======== Dataset extract ========

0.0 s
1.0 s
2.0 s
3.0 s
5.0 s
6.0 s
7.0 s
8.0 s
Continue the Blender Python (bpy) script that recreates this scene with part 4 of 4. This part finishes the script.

========

- Exercise brief
Copy all the lines, exactly.

- The answer
0.0 s
1.0 s
2.0 s
3.0 s
5.0 s
6.0 s
7.0 s
8.0 s
Continue the Blender Python (bpy) script that recreates this scene with part 4 of 4. This part finishes the script.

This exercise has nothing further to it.